In person sales are a talent of mine. I’m not the most silver-tongued devil out there, but I’m not afraid to stand in front of another person, tell them about my product, and ask for their business. It’s immensely helpful that I genuinely believe my product has value and that I have a list of clients to testify to that effect.
This is off the top of my head and has no mathematical basis whatsoever, but here’s an estimate of my close ratio based on different types of communication:
- Email close ratio: 10%
- Phone call close ratio: 35%
- In-person close ratio: 60%
These numbers assume that the lead has a mild interest and some available funds to pursue a project.
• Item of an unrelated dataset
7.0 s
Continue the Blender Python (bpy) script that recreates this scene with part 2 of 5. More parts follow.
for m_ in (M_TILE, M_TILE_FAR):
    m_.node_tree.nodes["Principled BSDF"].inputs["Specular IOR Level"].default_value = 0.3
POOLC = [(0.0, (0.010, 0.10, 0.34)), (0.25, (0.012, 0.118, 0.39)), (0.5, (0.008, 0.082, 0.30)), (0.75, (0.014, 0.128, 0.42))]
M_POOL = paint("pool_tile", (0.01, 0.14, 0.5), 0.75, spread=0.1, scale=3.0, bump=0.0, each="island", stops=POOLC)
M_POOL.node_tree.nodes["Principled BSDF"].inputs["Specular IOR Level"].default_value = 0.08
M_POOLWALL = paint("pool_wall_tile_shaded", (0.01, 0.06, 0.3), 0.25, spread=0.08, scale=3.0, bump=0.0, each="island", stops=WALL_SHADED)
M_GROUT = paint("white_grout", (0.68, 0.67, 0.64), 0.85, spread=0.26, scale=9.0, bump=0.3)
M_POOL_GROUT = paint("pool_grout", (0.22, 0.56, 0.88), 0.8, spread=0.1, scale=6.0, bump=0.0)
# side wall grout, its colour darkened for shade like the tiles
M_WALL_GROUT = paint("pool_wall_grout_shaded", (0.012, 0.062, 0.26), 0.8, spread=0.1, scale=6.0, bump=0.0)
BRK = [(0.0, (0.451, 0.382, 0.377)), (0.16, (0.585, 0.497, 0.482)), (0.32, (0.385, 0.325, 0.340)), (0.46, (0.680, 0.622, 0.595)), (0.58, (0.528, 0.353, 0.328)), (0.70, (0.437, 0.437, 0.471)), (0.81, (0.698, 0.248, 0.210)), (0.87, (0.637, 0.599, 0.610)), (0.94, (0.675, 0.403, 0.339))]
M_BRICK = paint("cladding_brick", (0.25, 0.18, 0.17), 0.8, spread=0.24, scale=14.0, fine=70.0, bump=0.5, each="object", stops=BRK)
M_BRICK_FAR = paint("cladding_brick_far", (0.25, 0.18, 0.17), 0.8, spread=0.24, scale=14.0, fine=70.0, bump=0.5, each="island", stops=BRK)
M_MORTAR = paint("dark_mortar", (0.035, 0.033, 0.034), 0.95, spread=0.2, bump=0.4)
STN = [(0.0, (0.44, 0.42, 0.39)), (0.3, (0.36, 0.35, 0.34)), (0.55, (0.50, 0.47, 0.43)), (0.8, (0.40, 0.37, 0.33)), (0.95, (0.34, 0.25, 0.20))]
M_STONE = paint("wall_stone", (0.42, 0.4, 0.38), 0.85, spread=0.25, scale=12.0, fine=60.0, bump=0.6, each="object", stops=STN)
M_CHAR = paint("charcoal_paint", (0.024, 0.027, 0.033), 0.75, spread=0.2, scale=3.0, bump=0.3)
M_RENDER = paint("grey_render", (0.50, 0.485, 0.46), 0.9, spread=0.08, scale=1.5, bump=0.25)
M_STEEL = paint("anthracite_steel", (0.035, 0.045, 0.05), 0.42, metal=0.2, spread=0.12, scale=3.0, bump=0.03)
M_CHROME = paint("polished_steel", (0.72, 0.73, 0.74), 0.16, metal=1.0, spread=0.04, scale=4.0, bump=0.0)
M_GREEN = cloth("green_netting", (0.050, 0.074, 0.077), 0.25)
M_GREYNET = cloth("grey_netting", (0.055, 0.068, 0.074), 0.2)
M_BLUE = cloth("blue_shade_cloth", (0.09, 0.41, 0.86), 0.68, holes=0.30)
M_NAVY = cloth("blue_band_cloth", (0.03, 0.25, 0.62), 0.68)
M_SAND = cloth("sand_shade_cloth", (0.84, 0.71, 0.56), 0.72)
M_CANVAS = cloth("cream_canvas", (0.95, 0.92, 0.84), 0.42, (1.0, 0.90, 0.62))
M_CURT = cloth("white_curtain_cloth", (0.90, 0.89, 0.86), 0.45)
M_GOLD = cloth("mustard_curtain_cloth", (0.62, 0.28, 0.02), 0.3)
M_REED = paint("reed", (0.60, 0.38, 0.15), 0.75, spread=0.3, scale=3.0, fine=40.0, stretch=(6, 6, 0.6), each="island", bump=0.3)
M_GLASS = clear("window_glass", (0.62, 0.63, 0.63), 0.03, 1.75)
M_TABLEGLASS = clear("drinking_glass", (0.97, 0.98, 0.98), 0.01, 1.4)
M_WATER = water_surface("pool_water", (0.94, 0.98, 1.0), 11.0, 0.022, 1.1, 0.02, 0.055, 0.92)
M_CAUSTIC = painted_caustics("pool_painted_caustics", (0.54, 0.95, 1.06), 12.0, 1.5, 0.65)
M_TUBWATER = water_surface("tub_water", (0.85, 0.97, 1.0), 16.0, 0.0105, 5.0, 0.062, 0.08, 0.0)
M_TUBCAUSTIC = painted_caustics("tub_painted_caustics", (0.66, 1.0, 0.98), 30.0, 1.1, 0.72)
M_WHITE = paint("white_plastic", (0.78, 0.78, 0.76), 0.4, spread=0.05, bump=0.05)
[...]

Note the huge jump between email correspondence and an in-person meeting. Knowing that the ratio is so much higher for a phone call or meeting means that my #1 goal in email correspondence is to get you on the phone. At the bottom of my first email to you, you’ll often see the phrase:
Do you have time for a phone call this week?
Can you call my office tomorrow at 9:00am?
With this phone call, I’ll often feel the prospect out for the next step. Sometimes I try to get their business then and there, other times I’ll go for a meeting. It’s a judgment call based on my instincts about the client. When in doubt, go for a meeting.
If for any reason I feel like the lead is a dead end, or is just not willing to take a call I do one of the following via email:
- Present an invoice and payment method. Asking for business is a hard thing, but it has to happen. If you wait for people to volunteer it, your closing ratio will suffer. I’ve sat in on sales meetings where an inexperienced sales rep will spend an hour outlining the product and extolling its virtues, only to forget to ask for the sale at the end! The best way to avoid this mistake via email is to state that you’re ready to start the project and to clearly outline your payment method. Here’s an excerpt from one recent email:
Thanks for taking the time to talk with me today! I’ve attached an invoice to cover the initial payment on your project so we can get started. You can make a payment online at website payment address, or call my office and we’ll do it over the phone. If you have any questions, please email or call me anytime.
If upfront payment isn’t part of your business model (even though it should be) try to cement the deal with a contract. I use a digital signature service so customers can sign contracts online.
- End by asking a leading question to keep the communication open. The longer you stay in touch with your prospect, the better your chances of closing a sale. You have to keep current on your follow ups for this to work! Just reference anything from your communication so far and ask them to elaborate. People love to talk about their ideas.
- Be super helpful. One of the best ways I’ve found to get clients off the fence is to offer them free advice. I say things like:
Email me when you start doing blank. It’s not part of my business, but I’ve worked on blank before and I can probably point you in the right direction.
- Share a lead. People will be extremely receptive to you if they think they can make money off of you. Look into setting up a referral partner for this kind of thing. Nothing schedules a call faster than “I think I may have a lead for you. Are you available for a phone call?”
- Ask for permission to follow up. Something like:
I’d like to follow up with you when you hit the next stage of your project. When do you think would be a good time for that?
Don’t forget to follow up with them.
- Create a sense of urgency. Be careful with this one because it’s a gamble that doesn’t always pay off. If your client is teetering on making a decision, imply that your offer will expire or that there will be something to lose if they don’t act quickly. This is a classic sales technique (just watch any auto-dealership commercial on TV). The line I use most often in email is:
If you could, let me know about this project by Tuesday morning. We’ve scheduled another client for work this month, but I’d like to get you in before we start them so we can finish in your time frame.
None of these are magic bullets to close sales, but hopefully they’ll help you develop your own style. Remember that while having a few go-to tactics to help out in tough situations is nice, they are no t a substitute for hard work, common courtesy, and a product that you believe in.